Controle met een uitlaatgastester
Deze testmethode komt in principe overeen met de werkwijze bij een uitlaatgasonderzoek:
- Bij een bedrijfswarme motor verse lucht als storingsfactor toevoeren.
- Omdat de samenstelling van het uitlaatgas verandert, verandert ook de lambdawaarde die door de uitlaatgastester weergegeven wordt.
- De voertuigfunctie voor de instelling van het mengsel moet het mengsel binnen 60 seconden opnieuw instellen.
- Als de storingsfactor verwijderd wordt, moet het systeem de oorspronkelijke lambdawaarde weer instelllen.
- Let op: Moderne motoren kunnen, ook als de lambdaregeling niet functioneert, het mengsel door de nauwkeurige lastherkenning zodanig instellen dat lambda = 1 is.
Controle met een multimeter
Gebruik een hoog-ohmige multimeter. Vanwege de snelle spanningswisseling laat het signaal zich het beste met een analoog apparaat weergeven. Multimeters met een kleine inwendige weerstand belasten het sondesignaal te sterk, waardoor het kan uitvallen.
Testen:
- Meetbereik op 1 of 2 Volt instellen.
- Multimeter parallel aan de signaalleiding aansluiten (zwarte kabel).
- Na de motorstart wordt eerst een referentiespanning van 0,4 – 0,6 Volt weergegeven.

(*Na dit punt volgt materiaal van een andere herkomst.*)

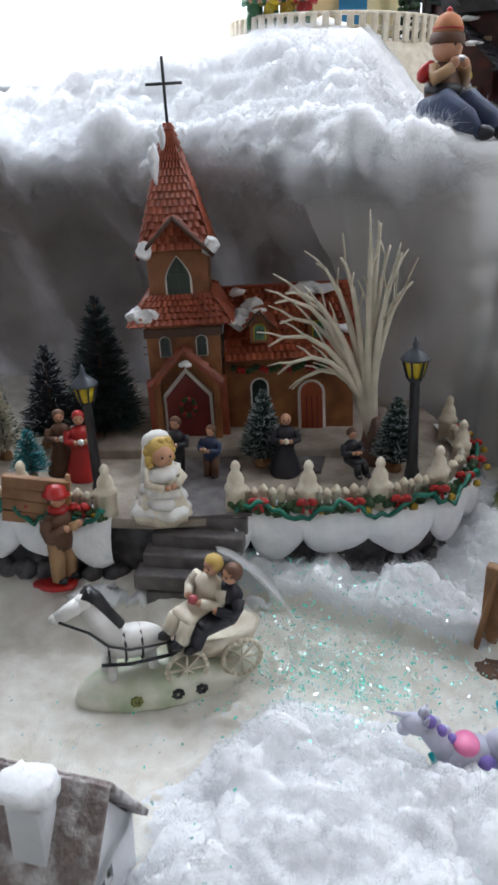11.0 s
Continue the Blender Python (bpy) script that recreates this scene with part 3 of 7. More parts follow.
# ---- figures: plain painted shapes, one mesh each ----
def figure(name, label, m, h, coat, skin="skin", hair="brown", hat=None, skirt=False, seated=False, legs="black", held=None, veil=False, category="figurine", arms_up=0.0, scarf=None):
    b = B()
    w = h * 0.17
    if seated:
        b.box(M[legs], (w * 1.5, h * 0.42, h * 0.16), (0, -h * 0.16, h * 0.20), bevel=h * 0.05)
        for s in (-1, 1):
            b.cone(M[legs], h * 0.075, h * 0.065, (s * w * 0.45, -h * 0.33, h * 0.22), (s * w * 0.5, -h * 0.40, h * 0.02), 8)
            b.ball(M["black"], (h * 0.06, h * 0.10, h * 0.05), (s * w * 0.5, -h * 0.44, h * 0.02), 1)
        z0 = h * 0.18
    elif skirt:
        b.lathe(M[coat], [(w * 1.45, 0), (w * 1.5, h * 0.03), (w * 1.15, h * 0.25), (w * 0.72, h * 0.47), (w * 0.7, h * 0.5)], seg=18, wob=0.035, seed=int(h * 1e5))
        z0 = h * 0.44
    else:
        for s in (-1, 1):
            b.cone(M[legs], h * 0.07, h * 0.085, (s * w * 0.45, 0, 0.02 * h), (s * w * 0.4, 0, h * 0.45), 8)
            b.ball(M["black"], (h * 0.06, h * 0.10, h * 0.04), (s * w * 0.45, -h * 0.03, h * 0.03), 1)
        z0 = h * 0.40
    zs = z0 + h * 0.36
    b.lathe(M[coat], [(w * 0.75, z0 - h * 0.04), (w * 0.88, z0 + h * 0.05), (w * 0.80, z0 + h * 0.2), (w * 0.95, zs - h * 0.07), (w * 0.55, zs), (w * 0.25, zs + 0.02 * h)], seg=16, squash=(1, 0.75))
    zh = zs + h * 0.10
    for s in (-1, 1):
        sh = Vector((s * w * 0.9, 0, zs - h * 0.06))
        el = Vector((s * w * 1.15, -h * 0.06, zs - h * 0.20))
        hd = Vector((s * w * 0.45, -h * 0.19, zs - h * 0.17 + arms_up * h))
        b.tube(M[coat], [sh, (sh + el) / 2 + Vector((s * 0.01 * h, 0, 0)), el, (el + hd) / 2, hd], h * 0.062, h * 0.045, 8)
        b.ball(M[skin], h * 0.045, hd, 1)
    b.ball(M[skin], (h * 0.085, h * 0.085, h * 0.10), (0, 0, zh + h * 0.03), 2)
    for s in (-1, 1):
        b.ball(M["black"], h * 0.012, (s * h * 0.032, -h * 0.080, zh + h * 0.045), 1)
    b.ball(M[skin], h * 0.016, (0, -h * 0.088, zh + h * 0.022), 1)
    if hair:
        b.ball(M[hair], (h * 0.098, h * 0.095, h * 0.098), (0, h * 0.022, zh + h * 0.052), 2)
    if scarf:
        b.lathe(M[scarf], [(w * 0.55, zs - 0.01 * h), (w * 0.62, zs + 0.02 * h), (w * 0.45, zs + 0.05 * h)], seg=12)
    if hat == "cone":
        b.cone(M["red"], h * 0.10, h * 0.012, (0, 0, zh + h * 0.08), (h * 0.03, h * 0.03, zh + h * 0.27), 12)
        b.ball(M["white_paint"], h * 0.03, (h * 0.03, h * 0.03, zh + h * 0.28), 1)
        b.lathe(M["white_paint"], [(h * 0.10, zh + 0.06 * h), (h * 0.115, zh + 0.085 * h), (h * 0.09, zh + 0.11 * h)], seg=14)
    elif hat == "beret":
        b.ball(M["blue"], (h * 0.125, h * 0.125, h * 0.045), (0, 0, zh + h * 0.115), 2, (8, 0, 0)).ball(M["blue"], h * 0.014, (0, 0, zh + h * 0.165), 1)
    elif hat:
        b.lathe(M[hat], [(h * 0.125, zh + h * 0.06), (h * 0.135, zh + h * 0.075), (h * 0.105, zh + h * 0.10), (h * 0.09, zh + h * 0.15), (h * 0.03, zh + h * 0.175)], seg=16, wob=0.03, seed=3)
    if veil:
        b.lathe(M["white_paint"], [(h * 0.13, zs - h * 0.25), (h * 0.12, zs), (h * 0.115, zh + h * 0.08), (h * 0.07, zh + h * 0.14), (0.01 * h, zh + h * 0.155)], at=(0, h * 0.05, 0), seg=16, squash=(1, 0.7))
    if held:
        b.ball(M[held], h * 0.055, (0, -h * 0.21, zs - h * 0.16 + arms_up * h), 1)
    ob = b.out(name, label=label, at=m)
    return tagged(ob, category=category)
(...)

- Motor bij 2.500 omwentelingen laten lopen, zodat ook de lambdasondes die geen eigen verwarmer hebben, hun bedrijfstemperatuur bereiken. In de stationaire loop bereiken deze sondes de vereiste bedrijfstemperatuur eventueel niet en koelen weer af.
- Als een intacte sonde de bedrijfstemperatuur bereikt, begint de spanning tussen de 0,1 en 0,9 Volt te pendelen.
Controle met een oscilloscoop
Een test met een oscilloscoop is de meest nauwkeurige controle. De oscilloscoop geeft de minimale en maximale spanning, de reactietijd en de periodeduur aan. Hiervoor:
- Motor bij 2.000 omwentelingen op bedrijfstemperatuur brengen en de oscilloscoop aan de signaalleiding aansluiten, zonder de sonde van de motorregeling te scheiden.
- Meetbereik op 1 – 5 Volt, tijd op 5–10 seconden instellen (fabrieksopgave in acht nemen). Eventueel ook automatische signaalherkenning activeren.
- De sonde moet minstens tussen de 0,1 en 0,9 Volt pendelen, met een frequentie van 0,5 – 4Hz.